= National Legal Services Day =

Commemorative day in India

National Legal Services Day, on 9 November, commemorates the enactment of the Indian Legal Services Authorities Act 1987.

== History ==
In many countries, pro bono legal service initiatives, such as mediation and legal services, are typically haphazard, closing due to lack of demand or being overwhelmed with clients.

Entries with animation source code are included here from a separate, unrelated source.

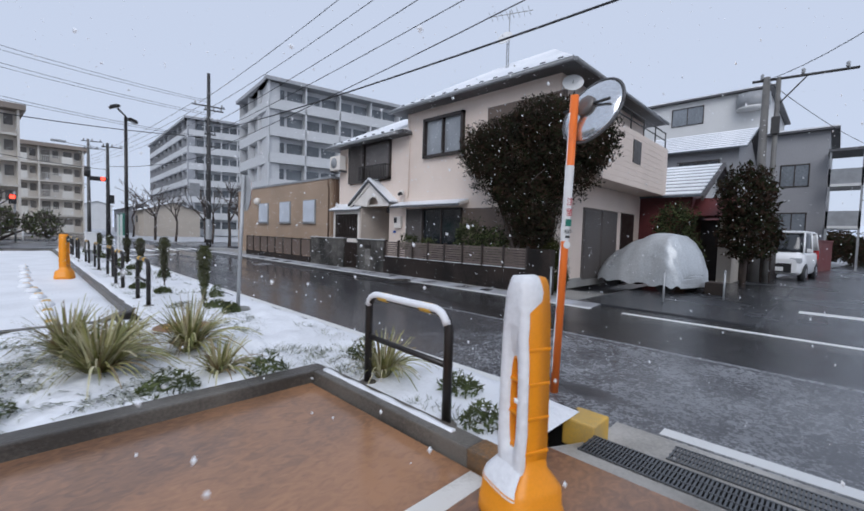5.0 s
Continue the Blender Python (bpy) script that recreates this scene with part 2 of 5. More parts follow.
GREYPOST = mat("grey_paint_steel", (0.42, 0.43, 0.44), 0.4, metal=0.3, scale=14, var=0.2)
YELLOW = mat("yellow_paint", (0.72, 0.43, 0.06), 0.5, scale=12, col2=(0.48, 0.32, 0.1))
POLECONC = mat("pole_concrete", (0.17, 0.165, 0.155), 0.6, scale=6, col2=(0.1, 0.095, 0.09))
POLEDARK = mat("dark_pole", (0.05, 0.047, 0.045), 0.6, scale=6, col2=(0.03, 0.03, 0.03))
CABLE = mat("cable", (0.03, 0.03, 0.033), 0.6)
SIDING = mat("beige_siding", (0.77, 0.65, 0.565), 0.6, scale=3, col2=(0.70, 0.585, 0.50), bump=0.15, bscale=120)
PORCHW = mat("porch_render", (0.56, 0.48, 0.41), 0.7, scale=6, var=0.12, bump=0.3, bscale=150)
TRIM = mat("white_trim", (0.80, 0.75, 0.69), 0.5, scale=8, var=0.12)
FRAME = mat("dark_brown_frame", (0.045, 0.033, 0.028), 0.4, metal=0.2, scale=18, var=0.3)
SHUTTER = mat("brown_grey_shutter", (0.17, 0.152, 0.142), 0.45, metal=0.2, scale=10, var=0.25)
PANELBR = mat("brown_panel", (0.17, 0.125, 0.1), 0.55, scale=8, var=0.2)
GLASS = mat("dark_window_glass", (0.022, 0.026, 0.03), 0.06, scale=2, var=0.4, spec=0.8)
CURTAIN = mat("pale_window_glass", (0.32, 0.34, 0.36), 0.1, scale=3, var=0.3, spec=0.8)
EAVE = mat("dark_eave", (0.10, 0.10, 0.105), 0.5, scale=10, var=0.2)
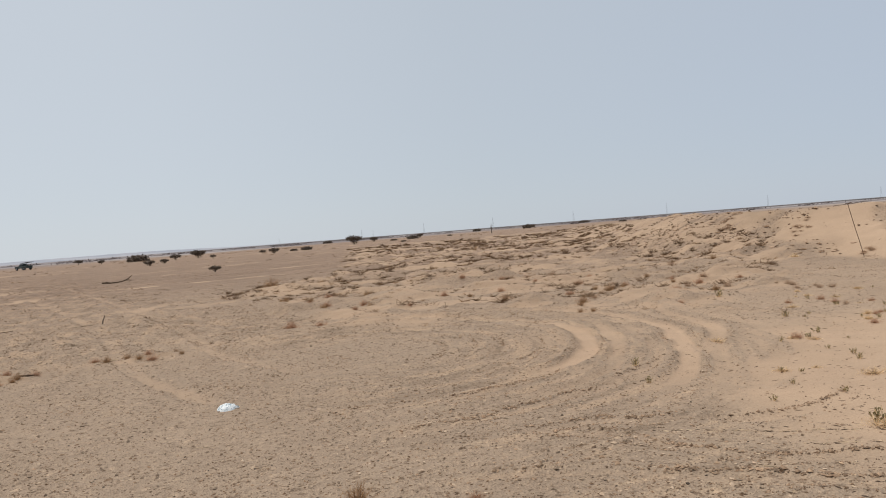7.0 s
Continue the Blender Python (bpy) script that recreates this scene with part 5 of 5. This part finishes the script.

Alternate dispute resolution methods such as Lok Adalat, Mediation and free legal aid have been devised; however no special statutes have been enacted to streamline the process. On 11 October 1987, the Legal Services Authorities Act 1987 was enacted. The act took effect on 9 November 1995. India's National Legal Services Authority (NALSA) was constituted under its provisions on 5 December 1995. NALSA undertook activities including free legal aid and advice to the needy, disposal of cases through mediation and amicable settlement. It was a unique effort to minimize the pendency load (backlog) of Indian courts as well as to afford access to justice for needy litigants. To commemorate the occasion, the day of enactment was first celebrated in 1995 as National Legal Services Day. Each state's Legal Services Authorities organize the day through state, district level and Taluk level institutions.

== Celebration ==
Legal Service Day is celebrated to make people aware of the various provisions under the Legal Services Authorities Act and the rights of the litigants. Each jurisdiction organizes Lok Adalats, legal aid camps and legal aid programmes.